### What is being asked:
Pick out the lines below with "location" and list them.

### Data shown:
○ ○ ○
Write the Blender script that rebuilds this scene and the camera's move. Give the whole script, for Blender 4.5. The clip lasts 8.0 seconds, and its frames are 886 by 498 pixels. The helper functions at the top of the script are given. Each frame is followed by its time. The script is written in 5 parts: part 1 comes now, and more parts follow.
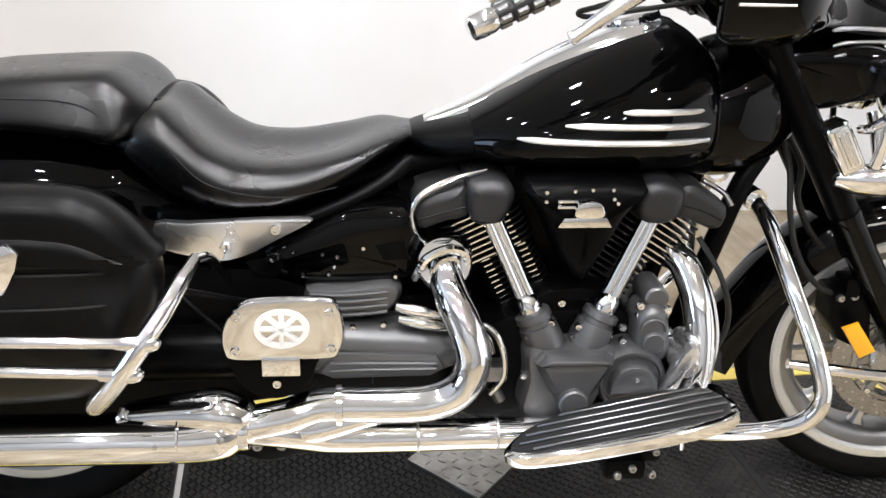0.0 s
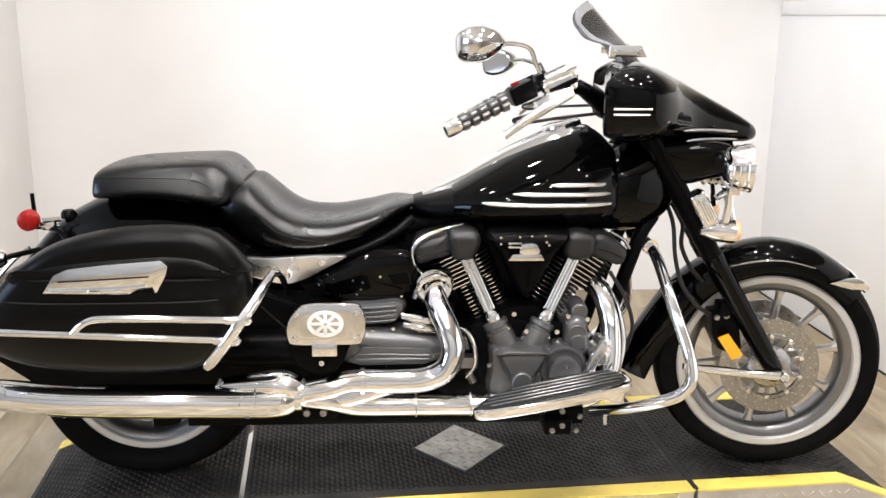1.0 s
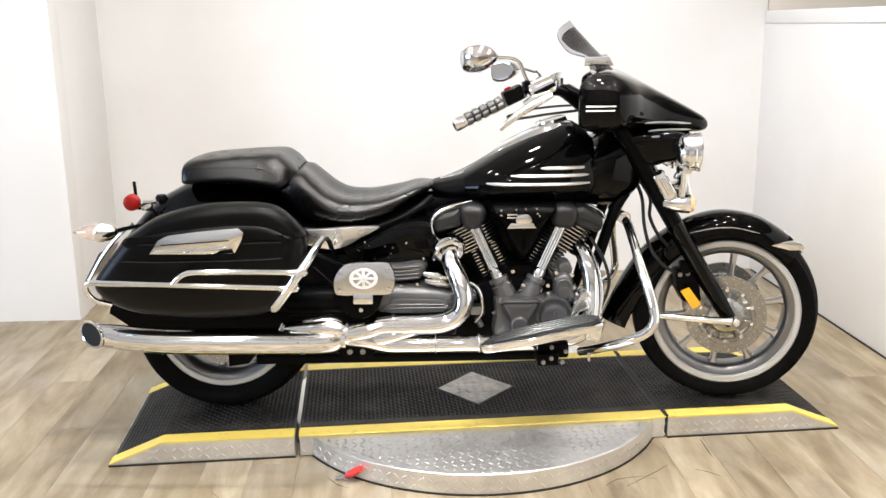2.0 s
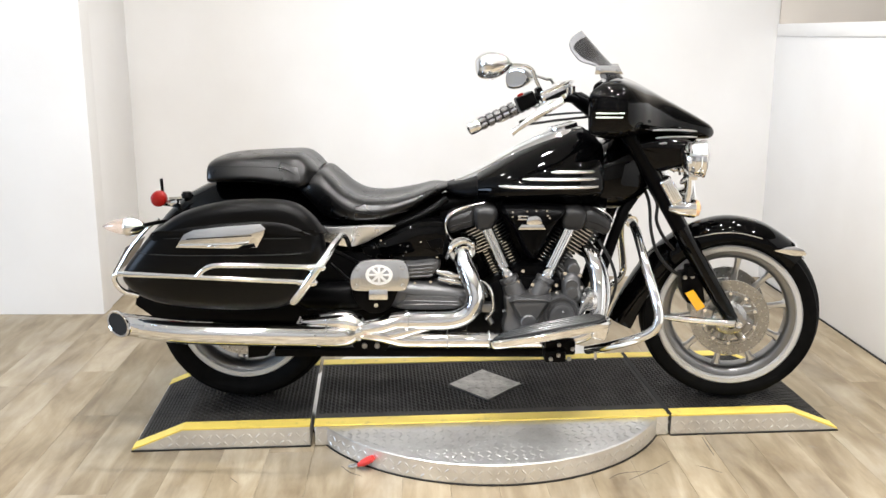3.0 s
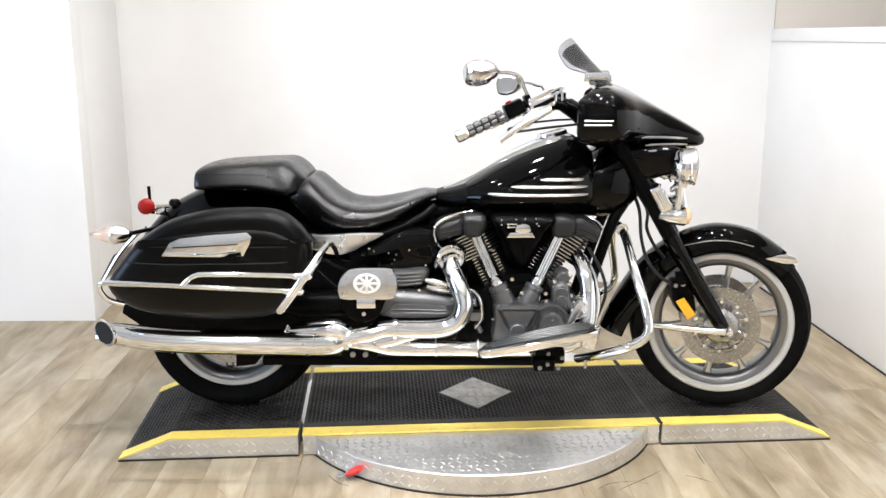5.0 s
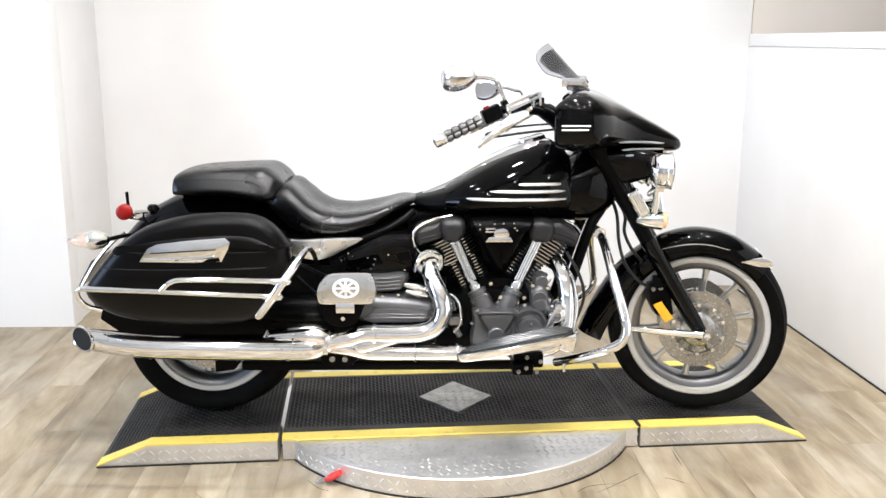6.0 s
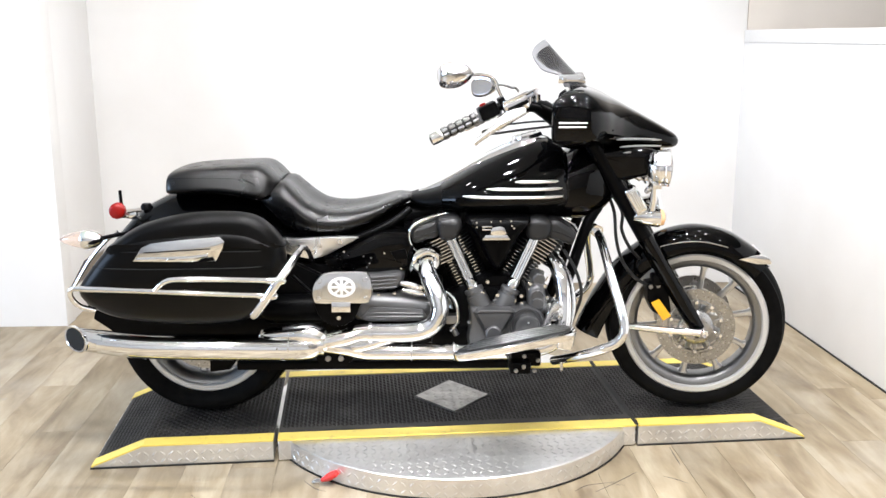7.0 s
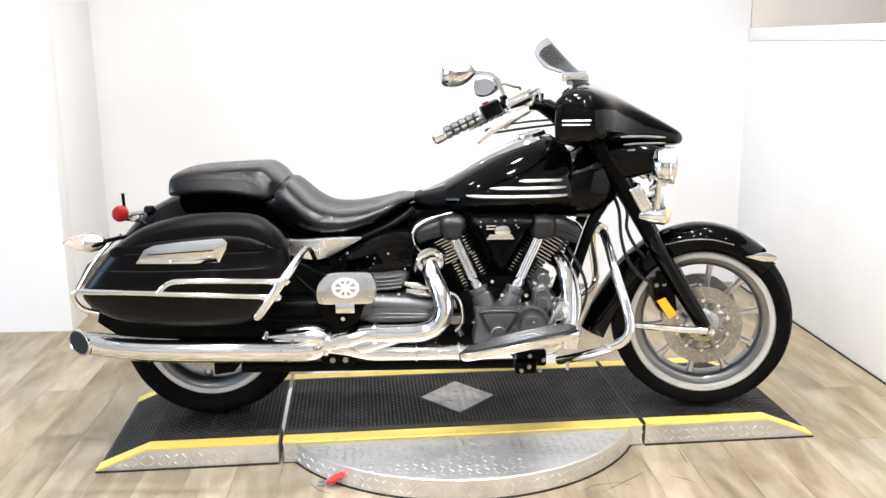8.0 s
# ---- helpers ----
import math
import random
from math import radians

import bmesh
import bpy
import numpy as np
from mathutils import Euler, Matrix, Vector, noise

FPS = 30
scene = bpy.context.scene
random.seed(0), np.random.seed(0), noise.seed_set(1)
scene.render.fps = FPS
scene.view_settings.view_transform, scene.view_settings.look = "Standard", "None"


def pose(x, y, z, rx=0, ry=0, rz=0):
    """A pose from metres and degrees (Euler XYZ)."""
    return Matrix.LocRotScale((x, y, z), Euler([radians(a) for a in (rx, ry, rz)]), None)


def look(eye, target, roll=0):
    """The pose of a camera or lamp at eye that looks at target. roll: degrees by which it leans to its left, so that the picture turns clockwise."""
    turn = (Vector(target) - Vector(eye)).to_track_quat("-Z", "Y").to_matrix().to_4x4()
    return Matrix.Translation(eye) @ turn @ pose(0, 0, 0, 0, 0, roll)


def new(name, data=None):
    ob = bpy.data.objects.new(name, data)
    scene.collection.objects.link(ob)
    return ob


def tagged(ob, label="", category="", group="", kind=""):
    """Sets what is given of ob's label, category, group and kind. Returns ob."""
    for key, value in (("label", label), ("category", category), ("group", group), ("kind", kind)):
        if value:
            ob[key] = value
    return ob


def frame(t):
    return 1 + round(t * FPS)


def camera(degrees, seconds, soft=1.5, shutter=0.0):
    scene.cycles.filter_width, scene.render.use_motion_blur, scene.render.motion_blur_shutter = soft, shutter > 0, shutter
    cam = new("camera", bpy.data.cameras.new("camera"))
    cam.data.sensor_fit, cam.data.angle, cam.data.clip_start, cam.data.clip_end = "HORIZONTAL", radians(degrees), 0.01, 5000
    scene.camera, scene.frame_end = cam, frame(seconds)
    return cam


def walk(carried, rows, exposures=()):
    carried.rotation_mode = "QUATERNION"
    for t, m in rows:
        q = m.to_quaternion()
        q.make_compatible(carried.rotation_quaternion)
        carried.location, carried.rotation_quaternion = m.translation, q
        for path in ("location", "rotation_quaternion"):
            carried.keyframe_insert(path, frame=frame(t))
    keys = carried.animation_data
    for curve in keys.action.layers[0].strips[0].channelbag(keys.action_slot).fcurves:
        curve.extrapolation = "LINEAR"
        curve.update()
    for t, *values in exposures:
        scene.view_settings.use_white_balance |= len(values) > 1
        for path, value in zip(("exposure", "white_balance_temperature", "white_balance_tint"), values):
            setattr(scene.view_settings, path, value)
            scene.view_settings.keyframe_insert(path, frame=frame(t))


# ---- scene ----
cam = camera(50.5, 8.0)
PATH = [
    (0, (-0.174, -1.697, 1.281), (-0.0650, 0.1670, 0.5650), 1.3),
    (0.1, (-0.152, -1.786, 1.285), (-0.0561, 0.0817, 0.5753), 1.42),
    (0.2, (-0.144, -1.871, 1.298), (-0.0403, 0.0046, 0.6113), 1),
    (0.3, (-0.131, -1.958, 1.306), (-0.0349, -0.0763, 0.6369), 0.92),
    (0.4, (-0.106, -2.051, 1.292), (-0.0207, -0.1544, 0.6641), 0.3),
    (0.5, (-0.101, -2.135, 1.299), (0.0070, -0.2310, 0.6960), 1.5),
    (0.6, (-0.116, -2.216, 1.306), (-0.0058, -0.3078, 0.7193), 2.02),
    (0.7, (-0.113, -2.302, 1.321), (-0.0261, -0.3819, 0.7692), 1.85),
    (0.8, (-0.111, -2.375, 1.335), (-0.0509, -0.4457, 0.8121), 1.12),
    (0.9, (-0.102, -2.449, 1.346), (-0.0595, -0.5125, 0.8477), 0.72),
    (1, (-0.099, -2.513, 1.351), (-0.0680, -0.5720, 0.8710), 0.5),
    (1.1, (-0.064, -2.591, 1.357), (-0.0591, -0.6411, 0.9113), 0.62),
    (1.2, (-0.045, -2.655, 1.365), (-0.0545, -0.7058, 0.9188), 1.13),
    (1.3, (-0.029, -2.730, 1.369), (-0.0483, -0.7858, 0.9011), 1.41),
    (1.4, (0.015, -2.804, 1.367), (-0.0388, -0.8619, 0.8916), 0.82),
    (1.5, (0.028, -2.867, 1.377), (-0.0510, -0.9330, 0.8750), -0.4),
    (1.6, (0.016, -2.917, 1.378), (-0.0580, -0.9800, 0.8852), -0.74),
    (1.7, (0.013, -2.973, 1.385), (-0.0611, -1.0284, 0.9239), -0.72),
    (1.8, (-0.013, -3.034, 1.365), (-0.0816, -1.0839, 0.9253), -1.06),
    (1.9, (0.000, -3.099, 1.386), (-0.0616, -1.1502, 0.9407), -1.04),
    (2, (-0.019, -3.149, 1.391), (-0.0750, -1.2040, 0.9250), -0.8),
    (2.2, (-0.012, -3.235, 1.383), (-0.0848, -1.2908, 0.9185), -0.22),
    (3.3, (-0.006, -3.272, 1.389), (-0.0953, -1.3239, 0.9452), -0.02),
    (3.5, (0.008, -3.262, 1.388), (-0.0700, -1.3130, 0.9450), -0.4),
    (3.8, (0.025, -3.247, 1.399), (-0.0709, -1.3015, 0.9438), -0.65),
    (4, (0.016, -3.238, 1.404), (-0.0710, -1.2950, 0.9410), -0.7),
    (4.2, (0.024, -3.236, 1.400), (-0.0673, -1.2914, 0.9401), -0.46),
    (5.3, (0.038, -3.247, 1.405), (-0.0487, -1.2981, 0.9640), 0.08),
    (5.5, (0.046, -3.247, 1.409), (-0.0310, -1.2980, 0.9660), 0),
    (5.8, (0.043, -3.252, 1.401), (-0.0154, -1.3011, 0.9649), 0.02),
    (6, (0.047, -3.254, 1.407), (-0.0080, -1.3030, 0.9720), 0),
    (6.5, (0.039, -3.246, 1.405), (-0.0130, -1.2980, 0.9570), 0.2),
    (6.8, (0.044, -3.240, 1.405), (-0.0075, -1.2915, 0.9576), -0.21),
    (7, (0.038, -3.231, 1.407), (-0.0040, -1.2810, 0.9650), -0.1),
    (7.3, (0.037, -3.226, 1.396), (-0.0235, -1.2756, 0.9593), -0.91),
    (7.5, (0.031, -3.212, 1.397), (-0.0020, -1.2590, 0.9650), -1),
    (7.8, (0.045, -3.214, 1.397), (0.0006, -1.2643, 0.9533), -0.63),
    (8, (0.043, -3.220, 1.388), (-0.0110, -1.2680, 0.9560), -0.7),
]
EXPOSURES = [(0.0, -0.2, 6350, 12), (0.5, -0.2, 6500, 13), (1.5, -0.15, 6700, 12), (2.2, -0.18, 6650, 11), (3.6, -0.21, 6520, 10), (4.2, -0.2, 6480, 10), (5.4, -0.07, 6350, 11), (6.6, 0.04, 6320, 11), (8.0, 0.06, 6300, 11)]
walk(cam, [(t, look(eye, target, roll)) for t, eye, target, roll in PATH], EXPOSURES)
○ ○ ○
### Task solution:
        carried.location, carried.rotation_quaternion = m.translation, q
        for path in ("location", "rotation_quaternion"):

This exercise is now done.